Ausgabe 08/2018

Für das Recht auf den eigenen Geschmack!

ddw8/2018

Artikel 10 der Europäischen Menschenrechtskonvention
garantiert jedem Menschen das Recht auf
freie Meinungsäußerung. Das schließt das Recht
eines jeden ein, seine Meinung zu verbreiten. Die
Grenze dieser Freiheit ist erst erreicht, wenn die
Ehre anderer verletzt oder zur Verletzung deren
körperlicher Integrität bzw. Freiheit aufgerufen
wird. Das Recht auf freie Meinungsäußerung ist
ein wichtiger Grundpfeiler unserer Demokratie
und deshalb auch fest im Grundgesetz verankert.
Uns als mündigen Staatsbürgern ist das
bekannt. Trotzdem ertappen wir uns gelegentlich
selbst dabei, unliebsame Meinungen am liebsten
zensieren zu wollen. Das kann sogar Meinungen
über Wein betreffen.
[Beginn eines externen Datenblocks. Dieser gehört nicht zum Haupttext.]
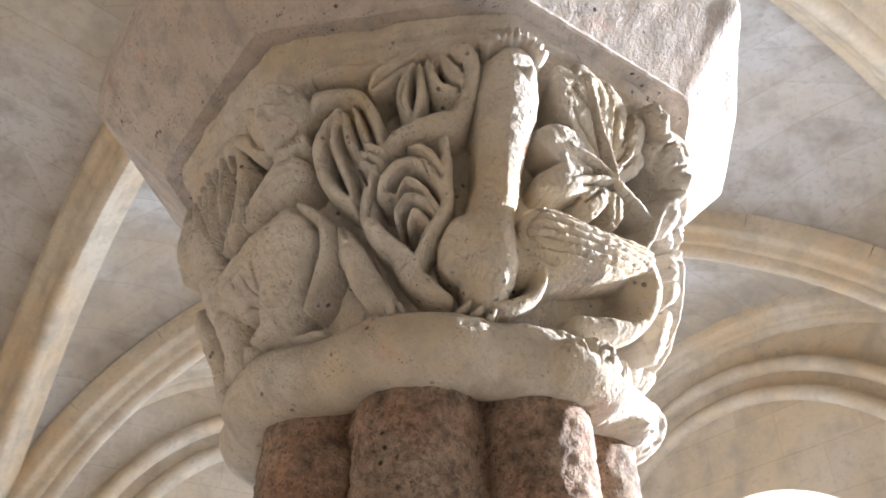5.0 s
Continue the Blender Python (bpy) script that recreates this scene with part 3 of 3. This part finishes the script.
fig.limb([(-48.7, 68), (-45.2, 47), (-41.3, 43)], (5, 6, 4), (34, 36, 30))
fig.limb([(-45.3, 37), (-40.8, 40)], (9, 9), (30, 30))
fig.cut([(-46.6, 26), (-42.3, 30)], 1.8, 7)
fig.limb([(-52.2, 118), (-52.2, 82), (-52.8, 56), (-55.2, 13), (-58.0, -18)], (6, 6, 5, 4, 3), (45, 46, 46, 44, 36))
fig.limb([(-50.1, 118), (-49.6, 85), (-50.5, 66)], (4, 5, 3), (45, 46, 44))
fig.cut([(-49.2, 187), (-52.8, 216)], 1.5, 6)
fig.cut([(-46.8, 187), (-32.8, 234)], 1.5, 6)
fig.cut([(-36.3, 137), (-30.7, 191)], 1.6, 6)
fig.cut([(-39.4, 109), (-32.8, 74)], 1.5, 6)
fig.cut([(-54.3, 92), (-59.6, 95)], 1.5, 5)
fig.cut([(-54.9, 61), (-61.2, 48)], 1.6, 6)
fig.cut([(-35.2, 120), (-28.9, 107)], 1.3, 5)
fig.carve()

fig = Relief("coiled_beast", "coiled beast with ribbed flank")
fig.limb([(145.5, 5), (141.0, 59)], (30, 32), (12, 12), chase=False)
fig.limb([(117.1, 143), (114.2, 43)], (33, 31), (12, 14), chase=False)
fig.limb([(146.6, 76), (146.9, 47), (142.7, 34), (134.6, 25), (126.8, 25)], (15, 18, 17, 14, 11), (20, 23, 23, 22, 20))
fig.limb([(144.3, 107), (152.9, 85), (159.2, 51), (161.5, 25), (161.3, 2), (158.3, -17), (152.1, -27), (142.8, -28), (135.6, -27)], (7, 11, 13, 15, 14, 13, 12, 11, 8), (26, 30, 34, 37, 37, 36, 34, 31, 24))
fig.limb([(138.7, 89), (133.4, 76), (126.3, 64), (120.0, 49), (109.0, 43)], (9, 15, 18, 18, 12), (26, 32, 32, 32, 26))
fig.limb([(131.1, 142), (138.2, 105)], (13, 12), (32, 34))
fig.limb([(130.4, 152), (141.1, 107), (146.4, 102)], (7, 6, 5), (34, 34, 28))
fig.limb([(135.7, 212), (136.3, 170), (128.4, 171)], (8, 10, 8), (20, 26, 24))
fig.limb([(141.0, 142), (149.4, 128)], (12, 8), (22, 20))
fig.limb([(138.4, 227), (144.5, 163), (150.2, 128)], (6, 11, 7), (16, 18, 16))
fig.limb([(120.0, 19), (129.3, 2), (132.5, -22), (130.9, -36)], (7, 9, 7, 4), (28, 30, 28, 20))
fig.limb([(108.2, 23), (106.8, -6)], (11, 7), (22, 16))
fig.limb([(112.5, 119), (112.5, 63), (109.6, 34), (107.6, 3)], (12, 14, 15, 10), (42, 48, 46, 36))
fig.limb([(121.2, 204), (120.7, 169), (114.2, 163)], (15, 19, 15), (28, 36, 30))
fig.limb([(114.9, 134), (126.4, 97)], (14, 11), (28, 28))
fig.limb([(112.5, 148), (112.5, 126)], (10, 9), (36, 34))
fig.cut([(142.6, 36), (146.6, 15)], 1.4, 5)
fig.cut([(144.1, 41), (148.8, 14)], 1.4, 5)
fig.cut([(146.0, 44), (150.7, 22)], 1.4, 5)
fig.cut([(139.9, 28), (144.5, 7)], 1.4, 5)
fig.cut([(137.3, 23), (142.3, 0)], 1.4, 5)
fig.cut([(134.3, 16), (139.3, -4)], 1.4, 5)
fig.cut([(147.9, 45), (152.2, 28)], 1.4, 5)
fig.cut([(158.5, 33), (158.3, 9)], 1.5, 6)
fig.cut([(156.1, 4), (160.6, -11)], 1.4, 4)
fig.cut([(139.5, 89), (142.0, 76)], 2.4, 9)
fig.cut([(134.5, 115), (139.3, 103), (144.5, 85)], 1.4, 6)
fig.cut([(146.4, -45), (151.7, -37), (156.6, -34)], 1.2, 3)
fig.carve()

fig = Relief("cat_head", "weathered beast head with pricked ears")
fig.limb([(290.0, 210), (292.9, 203), (296.4, 214)], (32, 35, 33), (40, 44, 40))
fig.limb([(292.9, 190), (293.1, 173), (293.4, 158)], (30, 24, 16), (44, 44, 36))
fig.limb([(293.1, 173), (293.2, 162)], (17, 13), (50, 46))
fig.limb([(286.2, 223), (285.0, 240), (284.6, 260)], (12, 13, 4), (38, 40, 26))
fig.limb([(299.2, 227), (299.9, 244), (300.3, 265)], (12, 13, 4), (38, 40, 26))
fig.limb([(297.3, 208), (297.5, 208)], (7, 7), (44, 43), chase=False)
fig.limb([(289.6, 204), (289.7, 203)], (6, 6), (44, 43), chase=False)
fig.limb([(293.3, 218), (293.1, 194), (293.1, 179)], (8, 9, 12), (42, 44, 46), chase=False)
fig.limb([(293.2, 142), (294.0, 136)], (21, 20), (38, 40))
fig.limb([(290.6, 142), (288.9, 115), (287.0, 84)], (8, 7, 7), (34, 32, 28))
fig.limb([(297.1, 143), (302.1, 129), (306.6, 119)], (14, 10, 10), (28, 30, 28))
fig.cut([(287.9, 209), (289.7, 215), (291.7, 203)], 1.5, 6)
fig.cut([(295.4, 207), (297.6, 220), (299.8, 214)], 1.5, 6)
fig.cut([(290.0, 161), (293.2, 163), (297.1, 162)], 1.9, 6)
fig.cut([(284.5, 235), (285.0, 250)], 2.0, 6)
fig.cut([(299.8, 237), (300.1, 254)], 2.0, 6)
fig.carve()

fig = Relief("crouching_figure", "crouching weathered figure gripping a stem")
fig.limb([(-24.0, 121), (-23.3, 77), (-6.6, 54), (-0.9, 22)], (24, 30, 31, 19), (34, 40, 40, 28))
fig.limb([(-21.3, 30), (-27.2, 27), (-30.4, 28)], (21, 19, 12), (34, 34, 26))
fig.limb([(-23.3, 122), (-12.4, 148), (11.8, 220)], (9, 10, 12), (36, 40, 42))
fig.limb([(18.3, 243), (22.5, 239)], (23, 21), (42, 42))
fig.limb([(22.5, 229), (14.2, 150), (9.7, 93), (9.5, 59)], (18, 17, 14, 11), (34, 36, 34, 26))
fig.limb([(-7.6, 12), (-24.6, -12), (-30.4, -3)], (11, 9, 8), (26, 26, 20))
fig.limb([(-26.0, 237), (-23.0, 214), (-19.8, 163)], (18, 21, 15), (28, 34, 28))
fig.limb([(-28.8, 190), (-23.6, 137)], (8, 8), (32, 32))
fig.cut([(-11.5, 142), (19.5, 250)], 1.7, 5)
fig.cut([(-10.6, 136), (22.4, 250)], 1.7, 5)
fig.cut([(-9.8, 131), (22.5, 238)], 1.7, 5)
fig.carve()


# astragal: a thick lobed roll, broken along the sunny side
n, m = 60, 1000
q = np.linspace(-0.8 * math.pi, 0.8 * math.pi, n)
a = np.linspace(0, 2 * math.pi, m + 1)[:-1]
A, Q = np.meshgrid(a, q)
lobe = 0.020 * (np.sqrt(np.cos(4 * A) ** 2 + 0.015) - 0.65)
noise_a = fuzz(A.shape, (0.16, 1.55), 5, 0.05)
chip = np.exp(-(((np.degrees(A) - 290) / 26) ** 2)) * np.clip(fuzz(A.shape, (0.16, 1.55), 77, 0.055, 5) * 4.5 + 0.3, 0, 1) * np.clip(1.2 - np.abs(Q) * 0.5, 0, 1)
R = 0.205 + lobe + (0.045 + 0.004 * noise_a - 0.030 * chip) * np.cos(Q)
Zr = 1.941 + (0.0365 + 0.003 * noise_a - 0.008 * chip) * np.sin(Q)
grid_part("astragal", *skin(R, A, Zr, True), CARVED, capital, "thick lobed roll moulding, chipped and broken")

# abacus
rows = ((0.25, 2.285), (0.312, 2.2845), (0.318, 2.2835), (0.3375, 2.2815), (0.340, 2.284), (0.384, 2.328), (0.4285, 2.3715), (0.432, 2.378), (0.434, 2.46), (0.431, 2.468), (0.39, 2.50), (0.36, 2.56))
rings = []
for i in range(len(rows) - 1):
    steps = 14 if rows[i + 1][1] - rows[i][1] > 0.03 else 2
    for j in range(steps):
        k = j / steps
        rings.append(octagon(rows[i][0] + (rows[i + 1][0] - rows[i][0]) * k, rows[i][1] + (rows[i + 1][1] - rows[i][1]) * k, 48))
rings.append(octagon(*rows[-1], 48))
# the south face stands steeper
for ring in rings:
    for j, q in enumerate(ring):
        turn = math.atan2(q.y, q.x)
        face = min(max((math.cos(turn + math.pi / 2) - 0.7) / 0.25, 0), 1)
        f = math.radians(round((math.degrees(turn) + 90) / 45) * 45 - 90)
        inr = q.x * math.cos(f) + q.y * math.sin(f)
        k = (q.z - 2.284) / 0.0875
        if 0 < k <= 1.08:
            g, z = (0.3375 + 0.076 * k) / inr, 2.284 + 0.112 * k
        elif k > 1.08:
            g, z = (inr - 0.012) / inr, max(q.z, 2.41)
        else:
            continue
        ring[j] = Vector((q.x * (1 + (g - 1) * face), q.y * (1 + (g - 1) * face), q.z + (z - q.z) * face))
        # a chase runs along the south-east face
        if -62 < math.degrees(turn) < -26 and 0.80 < k < 0.88:
            g = 1 - 0.012 * min(1, (18 - abs(math.degrees(turn) + 44)) / 4)
            ring[j].x, ring[j].y = ring[j].x * g, ring[j].y * g
wear = fuzz((len(rings), len(rings[0])), (0.3, 2.8), 31, 0.022, 5)
for i, ring in enumerate(rings):
    for j, p in enumerate(ring):
        flat = Vector((p.x, p.y, 0)).normalized()
        q = p + flat * 0.0012 * wear[i][j]
        # worn arrises, the south-west one knocked off
        turn = math.degrees(math.atan2(q.y, q.x)) % 360
        c = round((turn - 22.5) / 45) * 45 + 22.5
        broken = math.exp(-(((c - 247.5) / 10) ** 2))
        edge = Vector((math.cos(radians(c)), math.sin(radians(c)), 0))
        full = max(v.x * edge.x + v.y * edge.y for v in ring)
        q -= edge * max(0, q.x * edge.x + q.y * edge.y - full + 0.003 + 0.003 * wear[i][j])
        if broken > 0.5:
            cut = Vector((math.cos(radians(254)), math.sin(radians(254)), 0))
            full = max(v.x * cut.x + v.y * cut.y for v in ring)
            gone = max(0, min(1, (q.z - 2.284) / 0.02)) * (0.006 + 0.006 * wear[i][j])
            q -= Vector((0, -1, 0)) * max(0, q.x * cut.x + q.y * cut.y - full + gone)
        ring[j] = q
abacus = new("abacus")
tagged(abacus, "chamfered octagonal limestone abacus with rusty spots", "abacus")
smooth(part("abacus_block", loft(rings), ABACUS, abacus), 28)
# springers of the eight ribs over the abacus
smooth(part("rib_springer", disc(0, 0, ((0.33, 2.555), (0.30, 2.7), (0.29, 2.9)), 96, 0.08, 8), RIB, abacus), 40)

# shafts
pier = new("pier")
tagged(pier, "clustered pier of eight weathered reddish stone shafts", "pier")
for i in range(8):
    an = math.radians(45 * i)
    cx, cy = 0.155 * math.cos(an), 0.155 * math.sin(an)
    zs, qs = np.concatenate([np.linspace(0, 1.6, 9)[:-1], np.linspace(1.6, 1.945, 90)]), np.linspace(0, 2 * math.pi, 97)[:-1]
    Qs, Zs = np.meshgrid(qs, zs)
    worn = fuzz(Qs.shape, (0.8, 0.4), 100 + i, 0.03, 5)
    rr = 0.060 + 0.005 * worn + 0.0022 * fuzz(Qs.shape, (0.8, 0.4), 200 + i, 0.008, 3)
    verts, faces = skin(rr, Qs, Zs, True)
    verts = verts + np.array([cx, cy, 0])
    grid_part("shaft", verts, faces, SHAFT, pier)
smooth(part("core", disc(0, 0, ((0.165, 0.0), (0.165, 1.955)), 48), SHAFT, pier))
Einen solchen Fall konnte
ich neulich in einer Diskussion in den Sozialen
Medien verfolgen. Dort wurde darüber diskutiert,
ob es einem Mitarbeiter des DWI erlaubt sein
sollte, sich öffentlich zum Riesling als Lieblingswein
zu bekennen. Ja, Sie haben richtig gelesen
und fragen sich vermutlich, warum man so eine
Diskussion überhaupt führen muss. Der Winzer,
der die Frage aufgeworfen hatte, stammt aus einem
Anbaugebiet, das weniger für seine Rieslinge
bekannt ist, und hatte wohl die Befürchtung, das
DWI würde die deutsche Leitrebsorte Nummer 1
vorrangig bewerben. In zahlreichen Kommentaren
von Kollegen und anderen Angehörigen der
Weincommunity konnte er sich im Verlauf davon
überzeugen, dass diese Annahme unbegründet
war. Das DWI widmet sich natürlich nicht monothematisch
dem Thema Riesling. Wenn
dem so wäre, könnte man das den
Verantwortlichen selbstverständlich
zum Vorwurf machen. Im Sinne von
Artikel 10 kann man aber niemandem
verbieten, Geschmackspräferenzen
zu haben und diese öffentlich
kundzutun. Zu Ehren der gelebten
Meinungsfreiheit habe ich
während der Diskussion
einen Riesling genossen.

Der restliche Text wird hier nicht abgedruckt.